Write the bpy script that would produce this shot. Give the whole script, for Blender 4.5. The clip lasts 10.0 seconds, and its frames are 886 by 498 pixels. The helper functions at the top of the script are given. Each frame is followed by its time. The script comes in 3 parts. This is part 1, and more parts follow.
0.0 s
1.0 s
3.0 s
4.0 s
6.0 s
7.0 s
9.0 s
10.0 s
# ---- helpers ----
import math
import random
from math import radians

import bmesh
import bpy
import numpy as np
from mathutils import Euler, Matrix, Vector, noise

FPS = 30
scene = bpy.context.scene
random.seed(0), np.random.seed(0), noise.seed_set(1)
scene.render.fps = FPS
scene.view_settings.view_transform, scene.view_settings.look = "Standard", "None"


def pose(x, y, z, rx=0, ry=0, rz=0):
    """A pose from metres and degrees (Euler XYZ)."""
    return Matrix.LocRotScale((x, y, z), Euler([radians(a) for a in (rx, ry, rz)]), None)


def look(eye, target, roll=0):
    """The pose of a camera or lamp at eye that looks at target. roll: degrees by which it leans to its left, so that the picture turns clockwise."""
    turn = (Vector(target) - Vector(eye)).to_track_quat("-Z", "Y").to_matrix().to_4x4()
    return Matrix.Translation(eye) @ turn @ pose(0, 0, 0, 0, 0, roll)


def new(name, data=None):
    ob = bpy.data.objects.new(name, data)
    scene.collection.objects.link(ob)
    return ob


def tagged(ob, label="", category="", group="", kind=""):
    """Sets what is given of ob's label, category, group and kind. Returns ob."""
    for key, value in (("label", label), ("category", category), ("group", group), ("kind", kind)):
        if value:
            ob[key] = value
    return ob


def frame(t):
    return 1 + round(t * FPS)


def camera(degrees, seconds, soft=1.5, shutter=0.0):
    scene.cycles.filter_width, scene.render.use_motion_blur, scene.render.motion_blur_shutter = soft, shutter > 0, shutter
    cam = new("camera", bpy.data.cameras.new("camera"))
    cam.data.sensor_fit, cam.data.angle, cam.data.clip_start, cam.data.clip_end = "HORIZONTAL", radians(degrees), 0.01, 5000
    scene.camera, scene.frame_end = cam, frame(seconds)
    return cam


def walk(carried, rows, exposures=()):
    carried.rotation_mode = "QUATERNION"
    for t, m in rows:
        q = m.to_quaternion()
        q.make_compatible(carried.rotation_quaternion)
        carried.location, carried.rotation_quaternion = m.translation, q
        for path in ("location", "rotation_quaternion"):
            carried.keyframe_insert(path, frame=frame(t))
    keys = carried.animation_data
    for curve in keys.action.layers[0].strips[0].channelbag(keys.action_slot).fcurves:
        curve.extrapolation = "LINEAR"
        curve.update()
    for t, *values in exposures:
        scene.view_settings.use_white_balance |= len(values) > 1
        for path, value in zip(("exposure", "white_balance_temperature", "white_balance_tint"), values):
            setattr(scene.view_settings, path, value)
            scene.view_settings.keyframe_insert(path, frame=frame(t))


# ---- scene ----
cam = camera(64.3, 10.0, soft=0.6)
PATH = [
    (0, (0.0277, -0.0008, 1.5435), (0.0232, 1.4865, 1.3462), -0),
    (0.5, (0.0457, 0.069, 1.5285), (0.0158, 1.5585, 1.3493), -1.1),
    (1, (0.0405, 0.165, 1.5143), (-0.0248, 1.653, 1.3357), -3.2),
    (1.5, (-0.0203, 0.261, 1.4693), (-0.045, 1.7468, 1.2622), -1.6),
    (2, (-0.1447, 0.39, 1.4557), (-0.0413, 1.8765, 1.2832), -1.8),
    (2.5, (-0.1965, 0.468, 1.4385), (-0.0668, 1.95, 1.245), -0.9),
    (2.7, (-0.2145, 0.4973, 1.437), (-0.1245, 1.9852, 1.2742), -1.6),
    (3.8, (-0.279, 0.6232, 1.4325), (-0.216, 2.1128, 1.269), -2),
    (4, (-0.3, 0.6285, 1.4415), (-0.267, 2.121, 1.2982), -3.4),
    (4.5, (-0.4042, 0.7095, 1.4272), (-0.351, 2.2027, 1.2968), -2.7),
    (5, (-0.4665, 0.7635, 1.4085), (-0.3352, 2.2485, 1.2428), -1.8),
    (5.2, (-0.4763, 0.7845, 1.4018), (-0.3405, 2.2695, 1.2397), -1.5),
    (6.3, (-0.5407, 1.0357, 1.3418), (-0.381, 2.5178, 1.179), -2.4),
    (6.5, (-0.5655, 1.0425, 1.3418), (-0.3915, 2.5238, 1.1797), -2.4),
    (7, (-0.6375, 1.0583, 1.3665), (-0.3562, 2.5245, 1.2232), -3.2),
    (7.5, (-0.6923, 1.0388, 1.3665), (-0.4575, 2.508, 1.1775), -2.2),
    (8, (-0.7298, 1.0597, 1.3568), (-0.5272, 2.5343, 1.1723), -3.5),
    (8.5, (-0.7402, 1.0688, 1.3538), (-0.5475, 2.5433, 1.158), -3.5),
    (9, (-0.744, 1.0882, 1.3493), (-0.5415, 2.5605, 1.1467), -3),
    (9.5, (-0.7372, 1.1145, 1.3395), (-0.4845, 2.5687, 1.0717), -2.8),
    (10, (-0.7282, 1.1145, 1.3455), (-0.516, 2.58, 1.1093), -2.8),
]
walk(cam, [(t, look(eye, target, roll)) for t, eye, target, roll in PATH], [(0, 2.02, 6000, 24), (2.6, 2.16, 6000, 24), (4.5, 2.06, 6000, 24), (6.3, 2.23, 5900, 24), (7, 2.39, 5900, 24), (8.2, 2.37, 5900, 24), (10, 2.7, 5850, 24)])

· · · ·

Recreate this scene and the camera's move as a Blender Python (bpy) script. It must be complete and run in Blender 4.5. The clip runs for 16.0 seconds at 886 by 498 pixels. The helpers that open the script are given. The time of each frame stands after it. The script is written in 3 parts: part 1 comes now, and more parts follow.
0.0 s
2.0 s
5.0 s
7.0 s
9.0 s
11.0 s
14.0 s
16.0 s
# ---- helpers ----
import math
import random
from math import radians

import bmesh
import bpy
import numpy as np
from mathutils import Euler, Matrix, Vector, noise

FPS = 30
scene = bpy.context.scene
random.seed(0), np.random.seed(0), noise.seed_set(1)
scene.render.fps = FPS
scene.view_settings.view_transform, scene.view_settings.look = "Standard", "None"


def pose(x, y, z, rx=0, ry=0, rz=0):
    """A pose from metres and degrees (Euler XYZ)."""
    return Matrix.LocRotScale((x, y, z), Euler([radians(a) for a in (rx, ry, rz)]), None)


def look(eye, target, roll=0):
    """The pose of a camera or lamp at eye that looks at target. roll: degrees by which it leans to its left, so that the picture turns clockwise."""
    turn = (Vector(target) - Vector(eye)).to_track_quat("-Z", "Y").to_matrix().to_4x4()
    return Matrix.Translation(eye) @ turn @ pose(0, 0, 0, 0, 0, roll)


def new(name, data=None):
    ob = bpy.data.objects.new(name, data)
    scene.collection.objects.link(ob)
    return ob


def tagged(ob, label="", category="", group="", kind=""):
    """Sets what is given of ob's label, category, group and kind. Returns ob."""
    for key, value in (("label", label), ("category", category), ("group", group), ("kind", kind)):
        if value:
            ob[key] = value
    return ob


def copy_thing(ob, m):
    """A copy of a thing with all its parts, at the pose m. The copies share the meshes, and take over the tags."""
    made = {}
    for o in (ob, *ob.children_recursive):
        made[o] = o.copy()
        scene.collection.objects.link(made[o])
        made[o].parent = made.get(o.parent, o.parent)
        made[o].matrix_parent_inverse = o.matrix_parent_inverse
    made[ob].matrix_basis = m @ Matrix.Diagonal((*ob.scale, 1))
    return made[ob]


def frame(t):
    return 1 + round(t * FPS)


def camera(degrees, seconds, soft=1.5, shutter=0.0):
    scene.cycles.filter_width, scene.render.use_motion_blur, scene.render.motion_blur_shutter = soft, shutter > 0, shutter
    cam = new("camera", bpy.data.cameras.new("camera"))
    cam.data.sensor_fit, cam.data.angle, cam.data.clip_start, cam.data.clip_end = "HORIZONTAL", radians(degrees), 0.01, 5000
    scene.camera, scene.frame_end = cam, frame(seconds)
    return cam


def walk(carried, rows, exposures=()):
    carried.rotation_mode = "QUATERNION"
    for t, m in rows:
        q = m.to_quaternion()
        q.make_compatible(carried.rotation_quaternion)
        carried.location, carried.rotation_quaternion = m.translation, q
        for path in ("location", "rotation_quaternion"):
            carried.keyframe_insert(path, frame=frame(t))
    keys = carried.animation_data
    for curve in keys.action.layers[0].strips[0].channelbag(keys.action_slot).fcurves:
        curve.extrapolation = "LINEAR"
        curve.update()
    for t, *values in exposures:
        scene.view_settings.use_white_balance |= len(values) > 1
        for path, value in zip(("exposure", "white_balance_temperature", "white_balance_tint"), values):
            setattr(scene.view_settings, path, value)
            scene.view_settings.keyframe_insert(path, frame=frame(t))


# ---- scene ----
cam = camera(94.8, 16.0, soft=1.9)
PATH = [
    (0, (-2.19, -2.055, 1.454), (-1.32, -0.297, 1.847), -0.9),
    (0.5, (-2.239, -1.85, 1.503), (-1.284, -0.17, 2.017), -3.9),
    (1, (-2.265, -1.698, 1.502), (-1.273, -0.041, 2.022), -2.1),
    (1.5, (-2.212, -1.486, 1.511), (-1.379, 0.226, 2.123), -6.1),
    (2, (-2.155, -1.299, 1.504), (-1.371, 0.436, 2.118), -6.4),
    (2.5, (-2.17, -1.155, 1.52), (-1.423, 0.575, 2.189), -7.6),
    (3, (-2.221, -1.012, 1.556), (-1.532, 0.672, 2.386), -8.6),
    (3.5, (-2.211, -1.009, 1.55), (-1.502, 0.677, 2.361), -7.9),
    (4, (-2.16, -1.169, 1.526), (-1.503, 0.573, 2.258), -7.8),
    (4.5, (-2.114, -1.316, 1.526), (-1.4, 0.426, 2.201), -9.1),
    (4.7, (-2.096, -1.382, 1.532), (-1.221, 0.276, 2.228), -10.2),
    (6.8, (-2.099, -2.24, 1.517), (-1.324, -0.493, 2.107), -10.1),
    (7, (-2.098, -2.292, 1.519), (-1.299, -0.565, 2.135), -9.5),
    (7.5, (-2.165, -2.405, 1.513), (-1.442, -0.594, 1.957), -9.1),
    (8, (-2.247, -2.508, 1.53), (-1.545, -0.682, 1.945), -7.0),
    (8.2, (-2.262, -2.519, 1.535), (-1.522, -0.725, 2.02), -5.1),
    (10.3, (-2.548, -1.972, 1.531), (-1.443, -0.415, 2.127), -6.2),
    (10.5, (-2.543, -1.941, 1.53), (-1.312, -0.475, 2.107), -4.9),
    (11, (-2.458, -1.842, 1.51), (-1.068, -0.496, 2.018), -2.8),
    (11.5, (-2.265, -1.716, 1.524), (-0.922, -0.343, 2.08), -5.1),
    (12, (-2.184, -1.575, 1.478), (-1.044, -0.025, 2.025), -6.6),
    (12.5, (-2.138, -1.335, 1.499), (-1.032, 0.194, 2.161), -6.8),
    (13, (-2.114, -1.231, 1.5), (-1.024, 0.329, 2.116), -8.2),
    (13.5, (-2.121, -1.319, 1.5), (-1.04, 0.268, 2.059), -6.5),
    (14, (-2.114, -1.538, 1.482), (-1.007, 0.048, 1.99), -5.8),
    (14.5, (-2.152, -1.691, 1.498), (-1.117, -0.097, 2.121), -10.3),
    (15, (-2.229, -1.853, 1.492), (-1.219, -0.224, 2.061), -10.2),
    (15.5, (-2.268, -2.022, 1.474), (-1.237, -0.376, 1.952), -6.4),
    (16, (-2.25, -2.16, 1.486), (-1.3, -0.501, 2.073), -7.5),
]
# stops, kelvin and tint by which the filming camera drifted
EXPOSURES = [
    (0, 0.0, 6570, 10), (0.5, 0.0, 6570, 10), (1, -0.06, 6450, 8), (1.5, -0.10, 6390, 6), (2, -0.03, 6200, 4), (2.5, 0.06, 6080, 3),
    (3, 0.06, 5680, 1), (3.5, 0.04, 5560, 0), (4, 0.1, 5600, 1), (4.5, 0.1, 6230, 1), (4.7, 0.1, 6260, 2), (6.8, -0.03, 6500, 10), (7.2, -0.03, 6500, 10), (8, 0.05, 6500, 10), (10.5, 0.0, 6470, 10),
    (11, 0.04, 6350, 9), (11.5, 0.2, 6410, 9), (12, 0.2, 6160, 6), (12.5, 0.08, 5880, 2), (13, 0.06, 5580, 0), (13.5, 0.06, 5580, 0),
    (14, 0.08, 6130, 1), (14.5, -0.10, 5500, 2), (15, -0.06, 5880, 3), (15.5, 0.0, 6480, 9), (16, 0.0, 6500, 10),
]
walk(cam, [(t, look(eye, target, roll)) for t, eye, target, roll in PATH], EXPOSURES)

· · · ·

__SET TASK__:
Report all lines of the data above that include the string "comes".

__EXERCISE SOLUTION__:
Write the bpy script that would produce this shot. Give the whole script, for Blender 4.5. The clip lasts 10.0 seconds, and its frames are 886 by 498 pixels. The helper functions at the top of the script are given. Each frame is followed by its time. The script comes in 3 parts. This is part 1, and more parts follow.
Recreate this scene and the camera's move as a Blender Python (bpy) script. It must be complete and run in Blender 4.5. The clip runs for 16.0 seconds at 886 by 498 pixels. The helpers that open the script are given. The time of each frame stands after it. The script is written in 3 parts: part 1 comes now, and more parts follow.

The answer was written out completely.